In Brief


Relatives Raising Children:
An Overview of Kinship Care

Joseph Crumbley and Robert L. Little, eds. Washington, DC: Child Welfare League of America Press, 1997.
Across Our Desk

The thought of family evokes images of a safe haven filled with love and compassion. The responsibilities inherent in the idea of family inspire parents to sacrifice for the sake of their children. This commitment to caring is not limited to the child's parents, as Dana Burdnell Wilson of the Child Welfare League of America (CWLA) reminds us: "The concept of family brings with it a sense of belonging, caring, and duty toward family members -- a sense that propels individuals to step forward and take responsibility for raising a child when the child's parents are unable to do so."

Full-time parenting of children by other family members is the focus of Relatives Raising Children: An Overview of Kinship Care. The advantages are evident. By enabling children to live with family members, kinship care reduces the trauma children experience when placed with strangers. It enhances children's sense of identity and self-esteem, continues the connections children have to their siblings, and strengthens the family's ability to give children the support they need.
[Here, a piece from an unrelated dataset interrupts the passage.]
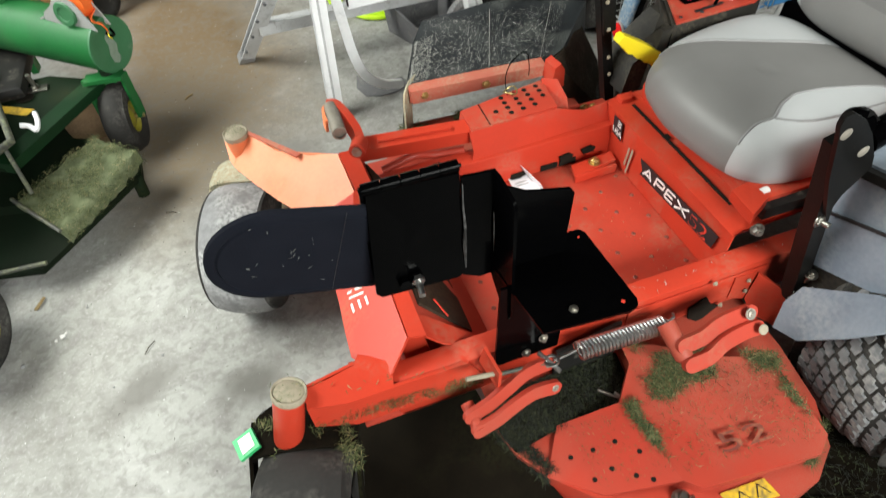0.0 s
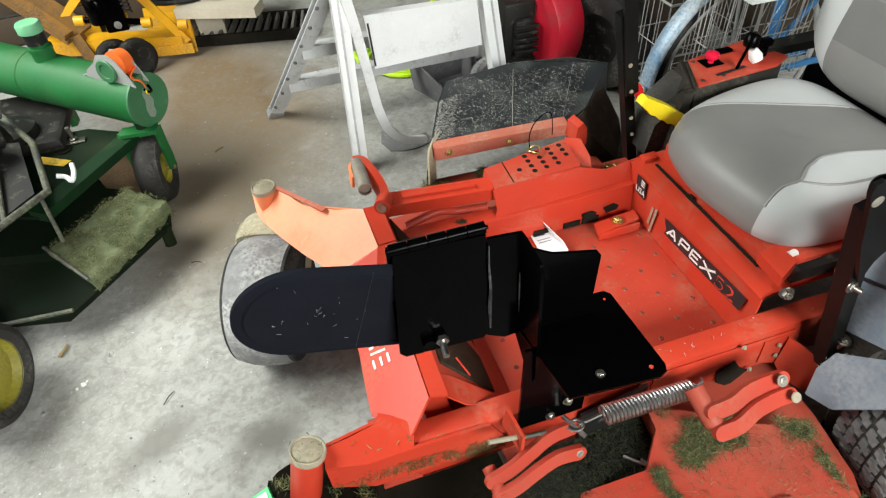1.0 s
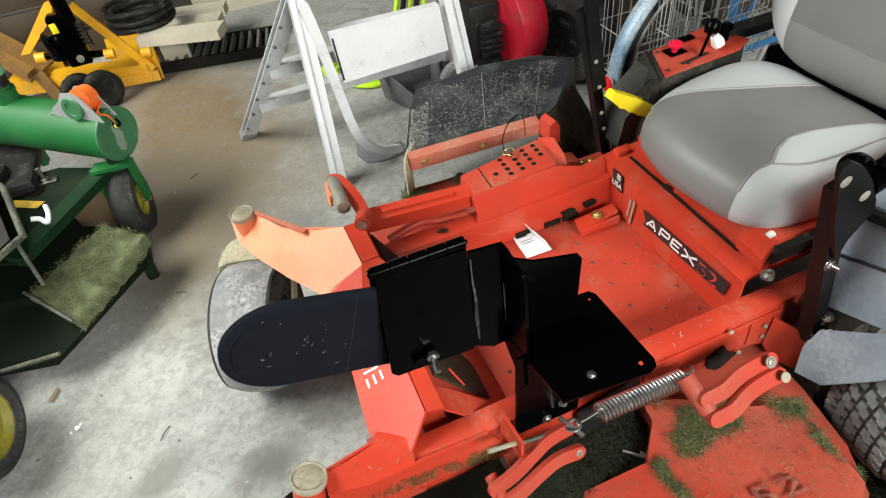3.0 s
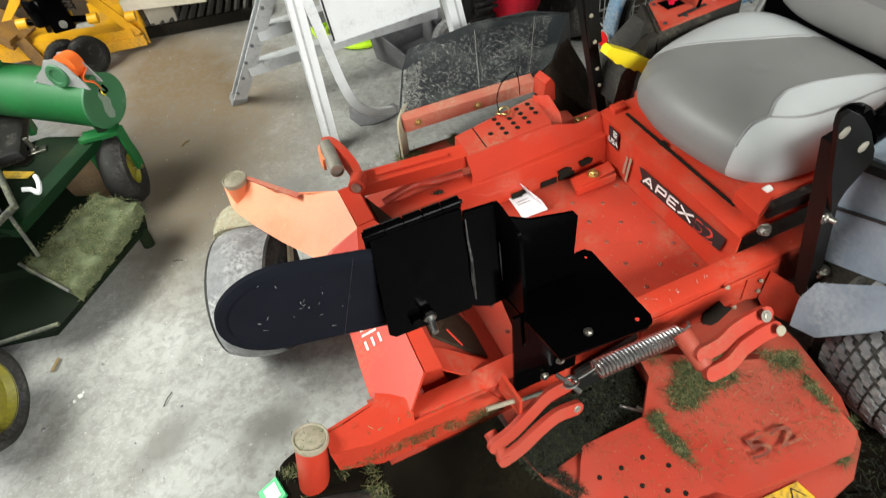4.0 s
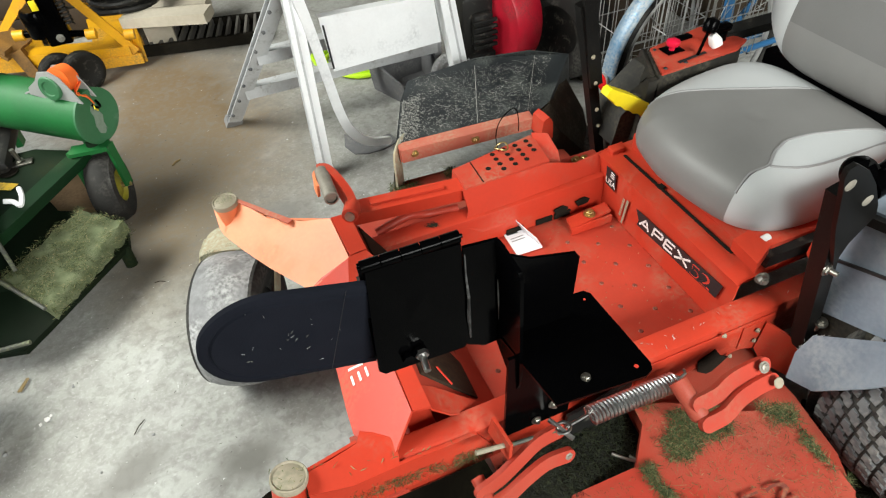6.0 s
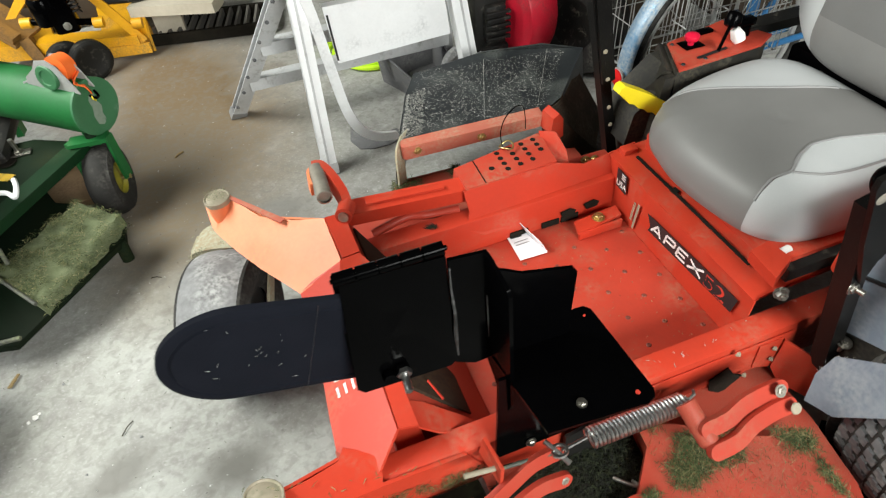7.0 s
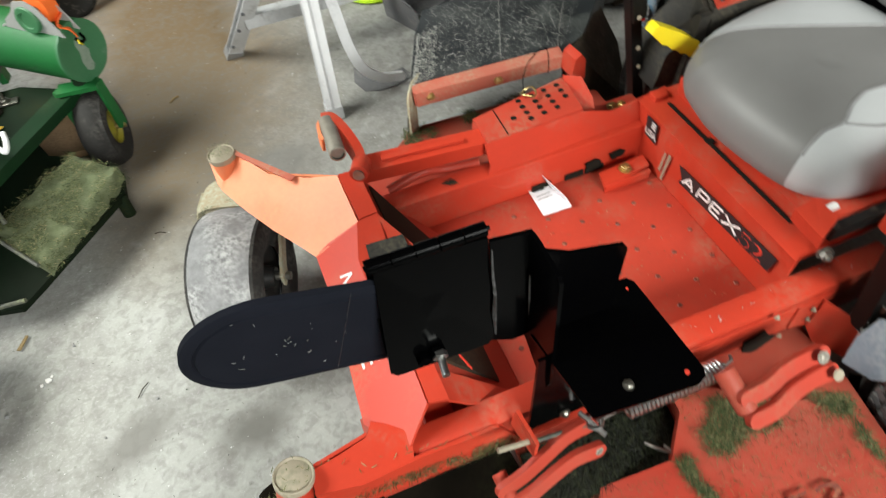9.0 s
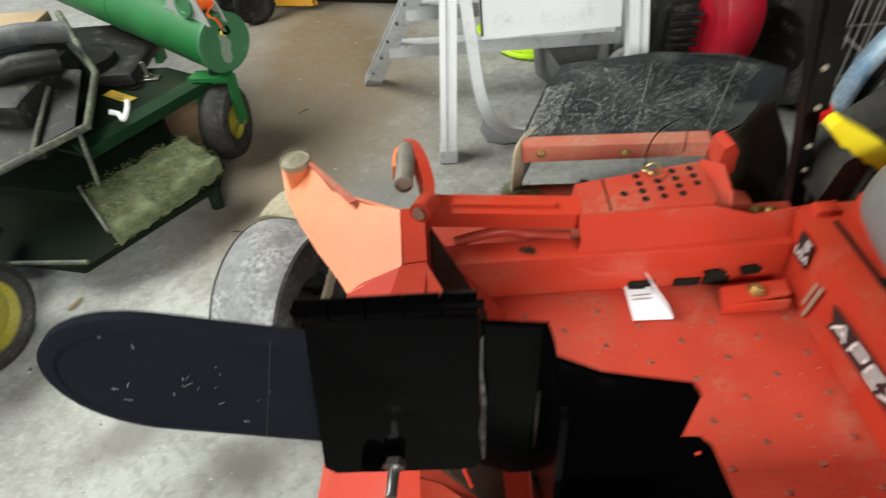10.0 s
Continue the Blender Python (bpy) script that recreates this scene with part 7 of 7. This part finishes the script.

Kinship care has been practiced for centuries. What is new, the authors note, is the growing number of relatives becoming permanent or long-term primary caregivers. Researchers attribute this growth to such factors as increases in divorce, marital separation, alcohol and other drug abuse, and AIDS-related parental incapacity or mortality. According to the U.S. Census Bureau, 4.3 million children lived with relatives other than -- or in addition to -- their parents in 1992. While most of these children lived with their mothers in the homes of relatives, 878,000 lived with their grandparents -- apart from both parents.

As CWLA warned in its 1994 publication Kinship Care: A Natural Bridge, the rapid growth in kinship care has caught child welfare agencies off guard. Fortunately, its newest compendium, Relatives Raising Children: An Overview of Kinship Care, offers the information that family service professionals and communities need to develop and provide services to kinship caregivers and the children for whom they care.

The authors do not neglect the challenges presented by kinship care. Since most kinship caregivers are grandmothers, issues of morbidity and mortality must be considered. Respite and other relief systems need to be developed. Clinical concepts affecting the child, care-givers, and Book Juvenile Justice and Youth Violence parents are analyzed from several vantage points, including systems theory, attachment theory, and diverse models of human development. Assessments and interventions are recommended and tips for effective case management are provided. Kinship care crosses cultural, racial, and socioeconomic lines, and the book addresses the role of cultural traditions and the impact of special conditions such as parental incarceration.

As State legislatures have only recently begun to recognize the dramatic increase in kinship care, the review of legal options available to kinship caregivers that the book provides is particularly relevant. "There appears to be no consistent public policy rationale for the use and valuation of kinship care," the authors conclude. In Relatives Raising Children: An Overview of Kinship Care, they have documented the need and provided a good starting point for its creation.